<<<<
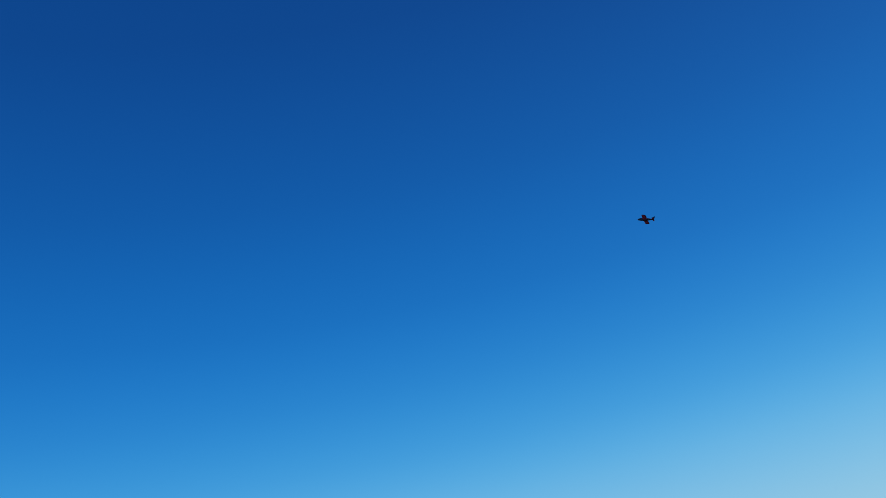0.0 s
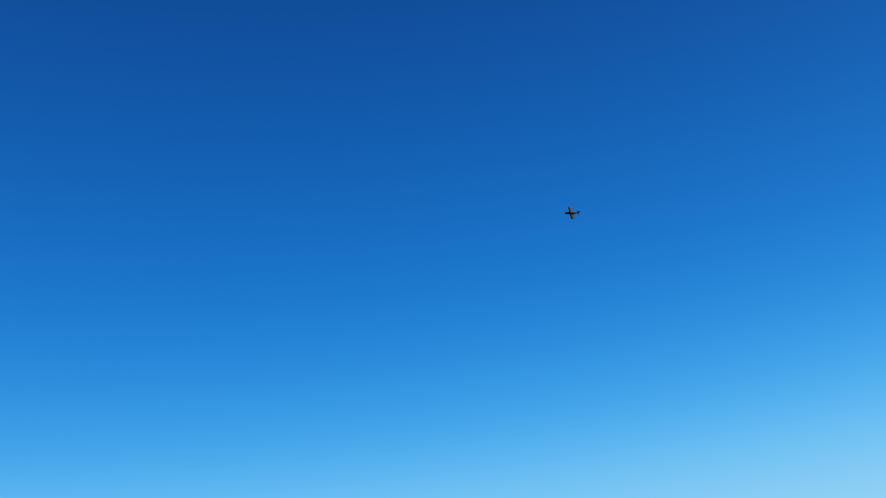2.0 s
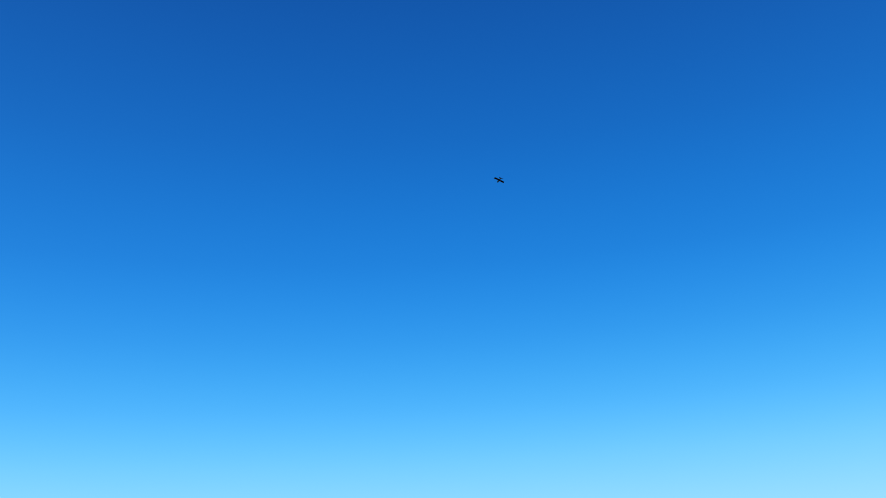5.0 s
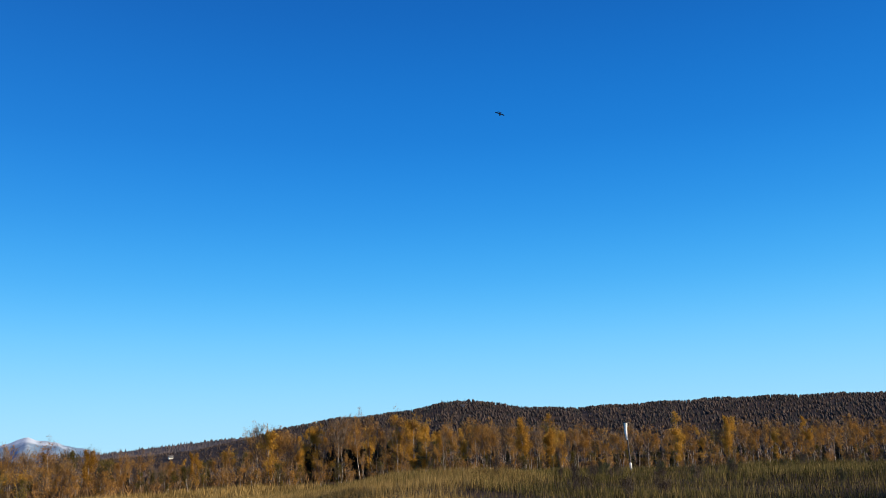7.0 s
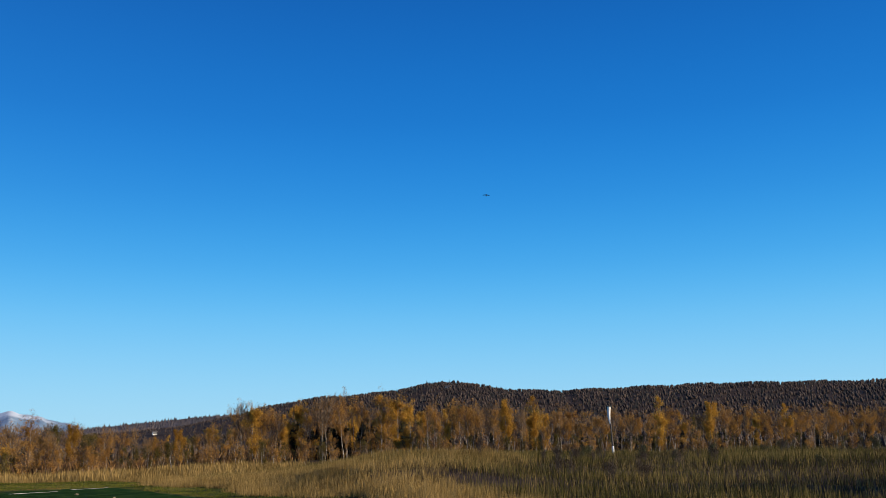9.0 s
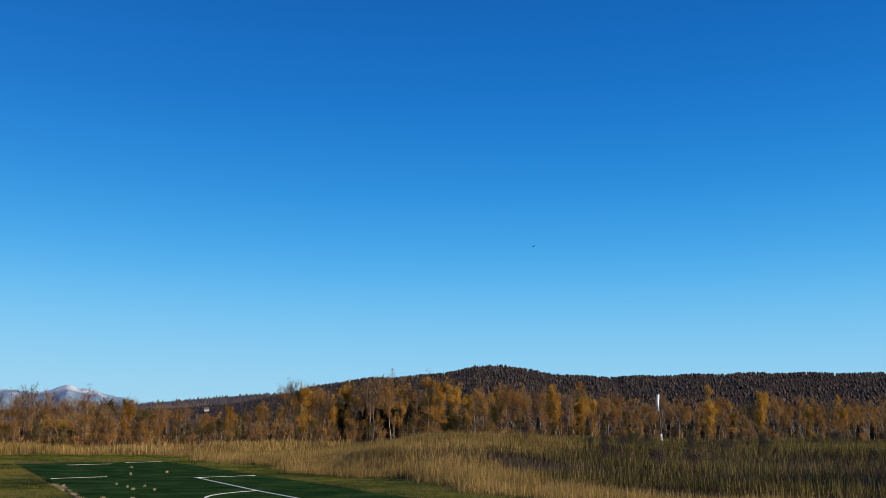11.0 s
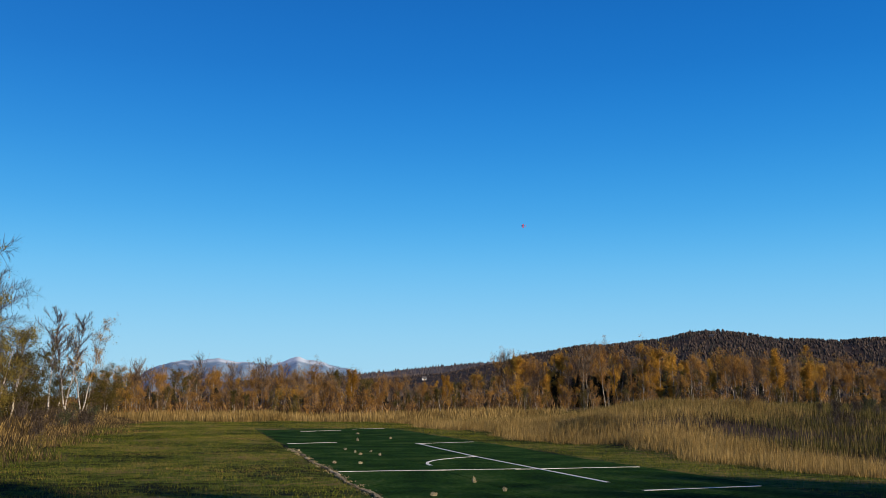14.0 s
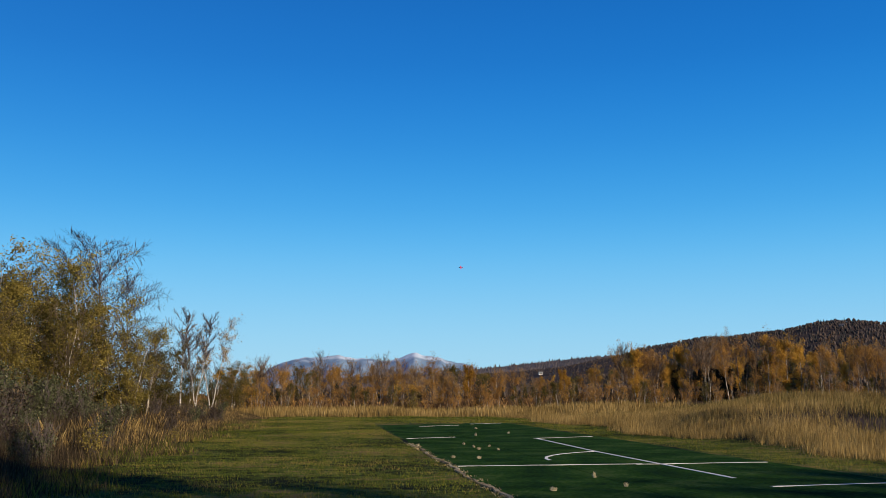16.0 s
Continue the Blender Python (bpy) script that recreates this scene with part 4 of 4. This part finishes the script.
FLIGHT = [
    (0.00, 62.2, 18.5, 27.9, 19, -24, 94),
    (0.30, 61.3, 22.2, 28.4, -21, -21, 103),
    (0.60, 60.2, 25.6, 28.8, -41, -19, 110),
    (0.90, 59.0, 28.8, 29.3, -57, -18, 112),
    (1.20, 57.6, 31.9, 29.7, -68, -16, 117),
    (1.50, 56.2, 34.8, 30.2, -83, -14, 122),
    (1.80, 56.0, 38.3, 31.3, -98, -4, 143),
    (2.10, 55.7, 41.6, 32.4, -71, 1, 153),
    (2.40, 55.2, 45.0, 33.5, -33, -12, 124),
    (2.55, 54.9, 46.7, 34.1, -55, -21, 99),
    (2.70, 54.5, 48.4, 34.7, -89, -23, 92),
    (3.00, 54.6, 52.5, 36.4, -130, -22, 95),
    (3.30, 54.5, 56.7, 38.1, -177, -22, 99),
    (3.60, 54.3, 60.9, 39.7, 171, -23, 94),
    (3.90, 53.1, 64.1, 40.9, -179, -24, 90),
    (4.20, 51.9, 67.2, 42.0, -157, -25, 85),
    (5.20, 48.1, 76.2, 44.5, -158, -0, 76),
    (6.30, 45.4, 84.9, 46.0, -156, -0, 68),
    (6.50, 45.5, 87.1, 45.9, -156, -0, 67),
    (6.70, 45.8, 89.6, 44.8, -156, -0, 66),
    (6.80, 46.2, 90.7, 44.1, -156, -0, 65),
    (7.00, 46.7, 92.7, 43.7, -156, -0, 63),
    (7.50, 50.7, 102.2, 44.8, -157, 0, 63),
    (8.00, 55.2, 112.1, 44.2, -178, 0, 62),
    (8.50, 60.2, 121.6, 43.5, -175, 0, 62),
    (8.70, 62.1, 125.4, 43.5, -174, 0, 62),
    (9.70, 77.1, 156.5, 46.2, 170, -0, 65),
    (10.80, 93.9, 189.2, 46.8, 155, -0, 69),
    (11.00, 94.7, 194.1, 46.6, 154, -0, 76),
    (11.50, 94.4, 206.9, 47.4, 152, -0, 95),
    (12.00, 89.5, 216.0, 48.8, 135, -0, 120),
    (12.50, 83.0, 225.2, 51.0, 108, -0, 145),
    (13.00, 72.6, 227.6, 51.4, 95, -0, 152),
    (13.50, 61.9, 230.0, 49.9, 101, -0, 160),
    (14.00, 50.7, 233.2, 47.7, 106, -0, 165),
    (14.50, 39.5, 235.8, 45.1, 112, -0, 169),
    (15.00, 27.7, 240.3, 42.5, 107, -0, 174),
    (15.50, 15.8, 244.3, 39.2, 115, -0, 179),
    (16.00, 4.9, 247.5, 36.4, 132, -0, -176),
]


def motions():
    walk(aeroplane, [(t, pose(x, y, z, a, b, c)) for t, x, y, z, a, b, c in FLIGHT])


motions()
>>>>
Every line of text is to be repeated exactly; pictures are left out.

0.0 s
2.0 s
5.0 s
7.0 s
9.0 s
11.0 s
14.0 s
16.0 s
Continue the Blender Python (bpy) script that recreates this scene with part 4 of 4. This part finishes the script.
FLIGHT = [
    (0.00, 62.2, 18.5, 27.9, 19, -24, 94),
    (0.30, 61.3, 22.2, 28.4, -21, -21, 103),
    (0.60, 60.2, 25.6, 28.8, -41, -19, 110),
    (0.90, 59.0, 28.8, 29.3, -57, -18, 112),
    (1.20, 57.6, 31.9, 29.7, -68, -16, 117),
    (1.50, 56.2, 34.8, 30.2, -83, -14, 122),
    (1.80, 56.0, 38.3, 31.3, -98, -4, 143),
    (2.10, 55.7, 41.6, 32.4, -71, 1, 153),
    (2.40, 55.2, 45.0, 33.5, -33, -12, 124),
    (2.55, 54.9, 46.7, 34.1, -55, -21, 99),
    (2.70, 54.5, 48.4, 34.7, -89, -23, 92),
    (3.00, 54.6, 52.5, 36.4, -130, -22, 95),
    (3.30, 54.5, 56.7, 38.1, -177, -22, 99),
    (3.60, 54.3, 60.9, 39.7, 171, -23, 94),
    (3.90, 53.1, 64.1, 40.9, -179, -24, 90),
    (4.20, 51.9, 67.2, 42.0, -157, -25, 85),
    (5.20, 48.1, 76.2, 44.5, -158, -0, 76),
    (6.30, 45.4, 84.9, 46.0, -156, -0, 68),
    (6.50, 45.5, 87.1, 45.9, -156, -0, 67),
    (6.70, 45.8, 89.6, 44.8, -156, -0, 66),
    (6.80, 46.2, 90.7, 44.1, -156, -0, 65),
    (7.00, 46.7, 92.7, 43.7, -156, -0, 63),
    (7.50, 50.7, 102.2, 44.8, -157, 0, 63),
    (8.00, 55.2, 112.1, 44.2, -178, 0, 62),
    (8.50, 60.2, 121.6, 43.5, -175, 0, 62),
    (8.70, 62.1, 125.4, 43.5, -174, 0, 62),
    (9.70, 77.1, 156.5, 46.2, 170, -0, 65),
    (10.80, 93.9, 189.2, 46.8, 155, -0, 69),
    (11.00, 94.7, 194.1, 46.6, 154, -0, 76),
    (11.50, 94.4, 206.9, 47.4, 152, -0, 95),
    (12.00, 89.5, 216.0, 48.8, 135, -0, 120),
    (12.50, 83.0, 225.2, 51.0, 108, -0, 145),
    (13.00, 72.6, 227.6, 51.4, 95, -0, 152),
    (13.50, 61.9, 230.0, 49.9, 101, -0, 160),
    (14.00, 50.7, 233.2, 47.7, 106, -0, 165),
    (14.50, 39.5, 235.8, 45.1, 112, -0, 169),
    (15.00, 27.7, 240.3, 42.5, 107, -0, 174),
    (15.50, 15.8, 244.3, 39.2, 115, -0, 179),
    (16.00, 4.9, 247.5, 36.4, 132, -0, -176),
]


def motions():
    walk(aeroplane, [(t, pose(x, y, z, a, b, c)) for t, x, y, z, a, b, c in FLIGHT])


motions()